Random selection in probability refers to the process of making a choice randomly from a set of possibilities, ensuring that each choice is equally likely to be selected. In the case of randomly selecting a 4-digit PIN, the assumption is that every digit from 0 to 9 has an equal chance of appearing in each of the four positions.

• If a PIN is generated randomly, it guarantees that every specific PIN (such as 1234 or 5678) is equally likely to occur as any other.
• This means the probability of any specific PIN combination is 1 out of 10,000, or 0.01%.

Random selection ensures fairness and lack of bias, but it also opens up the need to understand probabilities related to specific desires, such as calculating how often a PIN will contain a specific number of nonzero digits.
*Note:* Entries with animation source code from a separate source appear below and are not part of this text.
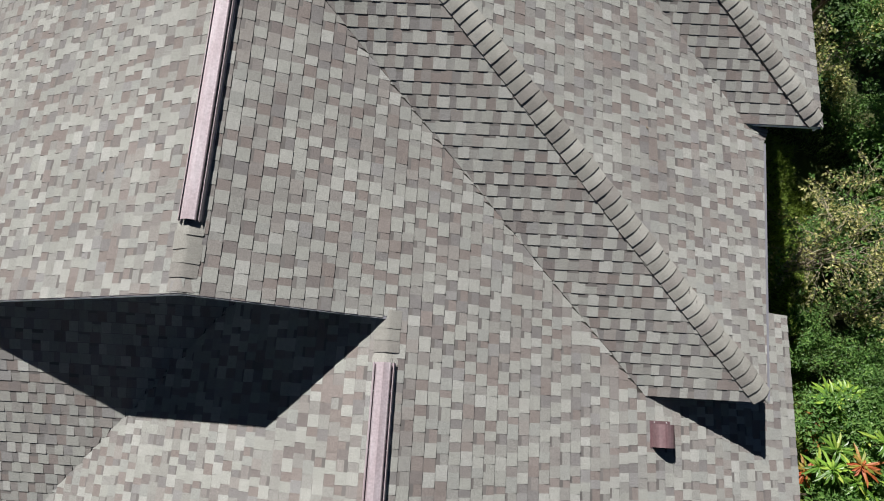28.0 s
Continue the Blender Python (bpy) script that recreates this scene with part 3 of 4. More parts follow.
GRASS = grass_material("lawn_grass", (0.155, 0.245, 0.052), (0.300, 0.405, 0.120), (0.500, 0.565, 0.265))
LEAF_DARK = leaf_material("dark_small_leaves", [(0.0, (0.042, 0.090, 0.031)), (0.6, (0.084, 0.161, 0.050)), (1.0, (0.168, 0.245, 0.087))], 0.5, 0.35)
LEAF_GLOSS = leaf_material("glossy_dark_leaves", [(0.0, (0.030, 0.062, 0.020)), (0.6, (0.078, 0.146, 0.046)), (1.0, (0.203, 0.277, 0.105))], 0.42, 0.5, 0.25)
LEAF_OLIVE = leaf_material("olive_green_leaves", [(0.0, (0.052, 0.098, 0.021)), (0.6, (0.143, 0.215, 0.052)), (1.0, (0.312, 0.364, 0.130))], 0.42, 0.5, 0.3)
LEAF_WHITE = leaf_material("white_flowers_and_leaves", [(0.0, (0.10, 0.17, 0.06)), (0.5, (0.20, 0.28, 0.12)), (0.55, (0.62, 0.62, 0.52)), (1.0, (0.70, 0.69, 0.60))])
LEAF_HEDGE = leaf_material("yellow_green_hedge_leaves", [(0.0, (0.168, 0.252, 0.017)), (0.6, (0.336, 0.434, 0.035)), (1.0, (0.532, 0.588, 0.070))])
LEAF_BROAD = leaf_material("bright_croton_leaves", [(0.0, (0.104, 0.234, 0.036)), (0.5, (0.234, 0.429, 0.065)), (0.85, (0.403, 0.585, 0.098)), (1.0, (0.572, 0.663, 0.137))], 0.36, 0.5)
LEAF_RED = leaf_material("orange_red_young_leaves", [(0.0, (0.432, 0.084, 0.030)), (0.4, (0.576, 0.192, 0.060)), (0.7, (0.504, 0.324, 0.084)), (1.0, (0.288, 0.384, 0.072))])
LEAF_FERN = leaf_material("fine_green_leaves", [(0.0, (0.082, 0.191, 0.040)), (0.6, (0.155, 0.300, 0.073)), (1.0, (0.255, 0.410, 0.109))])
LEAF_PALE = leaf_material("pale_yellowing_leaves", [(0.0, (0.060, 0.100, 0.028)), (0.3, (0.200, 0.260, 0.075)), (0.65, (0.500, 0.490, 0.170)), (1.0, (0.800, 0.740, 0.360))])
BARK = varied("grey_brown_bark", (0.16, 0.12, 0.085), 0.9, amount=0.3, scale=6, fine=60, bump=0.6)
TWIG = varied("dry_twig", (0.42, 0.36, 0.26), 0.9, amount=0.3, scale=6, fine=60, bump=0.4)
SOIL = None


def soil():
    m = Mat("lawn_soil", 0.95)
    a = m.noise(0.7, 4)
    c = m.ramp(a, [(0.3, (0.044, 0.068, 0.018)), (0.5, (0.064, 0.090, 0.026)), (0.7, (0.092, 0.102, 0.042))])
    c = m.mix(1.0, c, m.grey(m.noise(45, 4), 0.6, 1.4), "MULTIPLY")
    m.color(c).bump(m.noise(60, 4), 0.8, 0.02)
    return m.m


SOIL = soil()
ground = new("ground", mesh_from("ground", [(-400, -400, 0), (400, -400, 0), (400, 400, 0), (-400, 400, 0)], [(0, 1, 2, 3)], SOIL))
tagged(ground, "grassy garden ground round the house", "ground", "", "structure")


def leaf_cloud(centres, sizes, per, length, width, seed, flat=0.5):
    """Leaves in clumps: a bent four-sided leaf each. Returns verts and faces."""
    g = np.random.default_rng(seed)
    c = np.repeat(np.asarray(centres, float), per, axis=0)
    r = np.repeat(np.asarray(sizes, float), per)
    n = len(c)
    off = g.normal(size=(n, 3))
    off /= np.linalg.norm(off, axis=1)[:, None]
    p = c + off * (r * g.random(n) ** 0.45)[:, None]
    axis = g.normal(size=(n, 3)) + off * 0.8
    axis[:, 2] *= flat
    axis /= np.linalg.norm(axis, axis=1)[:, None]
    up = g.normal(size=(n, 3)) * 0.5 + np.array([0, 0, 1.0]) + off * 0.4
    side = np.cross(axis, up)
    side /= np.linalg.norm(side, axis=1)[:, None]
    nrm = np.cross(side, axis)
    l = (length * g.uniform(0.6, 1.3, n))[:, None]
    w = (width * g.uniform(0.6, 1.3, n))[:, None]
    v = np.empty((n, 4, 3))
    v[:, 0] = p
    v[:, 1] = p + axis * l * 0.5 + side * w + nrm * w * 0.35
    v[:, 2] = p + axis * l - nrm * l * 0.12
    v[:, 3] = p + axis * l * 0.5 - side * w + nrm * w * 0.35
    idx = np.arange(n * 4).reshape(n, 4)
    return v.reshape(-1, 3).tolist(), idx.tolist()


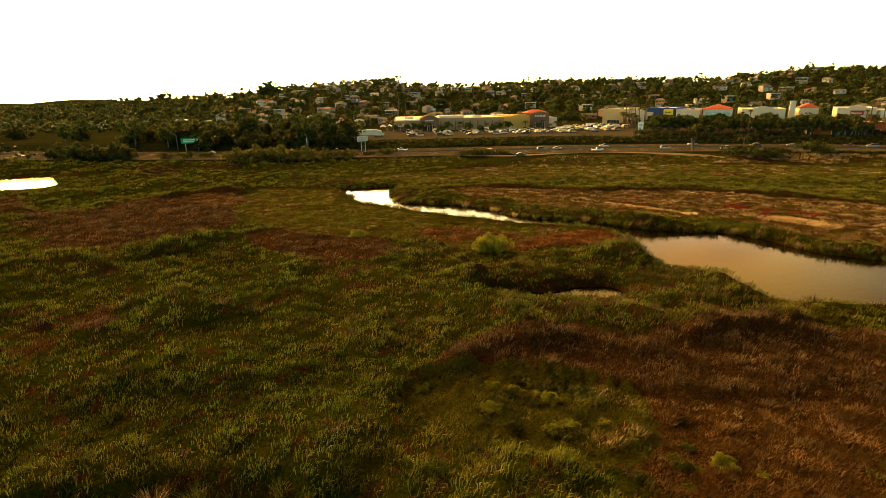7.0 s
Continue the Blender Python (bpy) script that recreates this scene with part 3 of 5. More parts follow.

Digit analysis is a method used to evaluate and understand the composition and characteristics of numerical sequences, such as PIN codes. If we consider a 4-digit PIN, digit analysis involves examining each individual digit to ascertain specific details of interest, in this case, the number of nonzero digits present. When analyzing a PIN like 1230: - The first three digits (1, 2, 3) are non-zero, making the count of non-zero digits three. - Digit analysis helps determine configurations such as whether the digits form patterns, repeat, or meet specific requirements, such as zero versus non-zero occurrence. Understanding digit analysis is vital as it allows us to explore the diversity of possibilities within a seemingly constrained set, providing deeper insights particularly in setting security codes or other related fields.